Oenothera is a member of the Onagraceaea family, commonly known as Evening Primrose. The most well-known evening primroses have yellow flowers but O. speciosa has delicate pale pink blooms which attract lots of pollinating insects. The blooms of most of the species open in the evening and close in the morning with some exceptions which include yellow flowering O. fruticose (Sundrops) which open during the day.
Common names include Pink Ladies, Pink Evening Primrose, Showy Evening Primrose and Mexican Primrose.
Once established, Pink Lady is surprisingly drought-tolerant although in very dry conditions the flowers are often smaller. In a severe drought it will become dormant. Occasional watering and a location which receives full sun (Pink Lady will not flower in the shade) will ensure a sea of large delicate flowers nearly all year round. The blooms which have four petals are usually veined with darker pink or red and have a yellow ‘eye’.
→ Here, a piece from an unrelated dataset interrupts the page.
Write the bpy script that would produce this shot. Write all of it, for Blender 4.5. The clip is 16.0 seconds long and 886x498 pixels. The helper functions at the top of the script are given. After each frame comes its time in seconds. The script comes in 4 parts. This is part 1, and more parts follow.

It is used in landscaping for preventing soil erosion in dry climates, especially on banks and steep slopes. Although the downy stems look delicate above ground, below ground is a different story. Pink Lady spreads by creating a thick, impenetrable mesh of roots which can choke other plants. The mass of foliage, which can grow to around half a metre tall, can also smother everything around it. It is native to the grasslands of the US and North East Mexico and in the wild is kept in check by grazing deer, horses and cattle. However without natural checks on its growth, it will spread to form an extensive colony. Therefore, in a small garden or patio, it is probably best to grow it in a container.
All parts of Pink Lady are edible and the leaves, which have a better flavour when young, can be used raw in salads or cooked like spinach.
Propagation is dividing the root ball or by collecting the papery, winged seeds as the pods dry on the plant.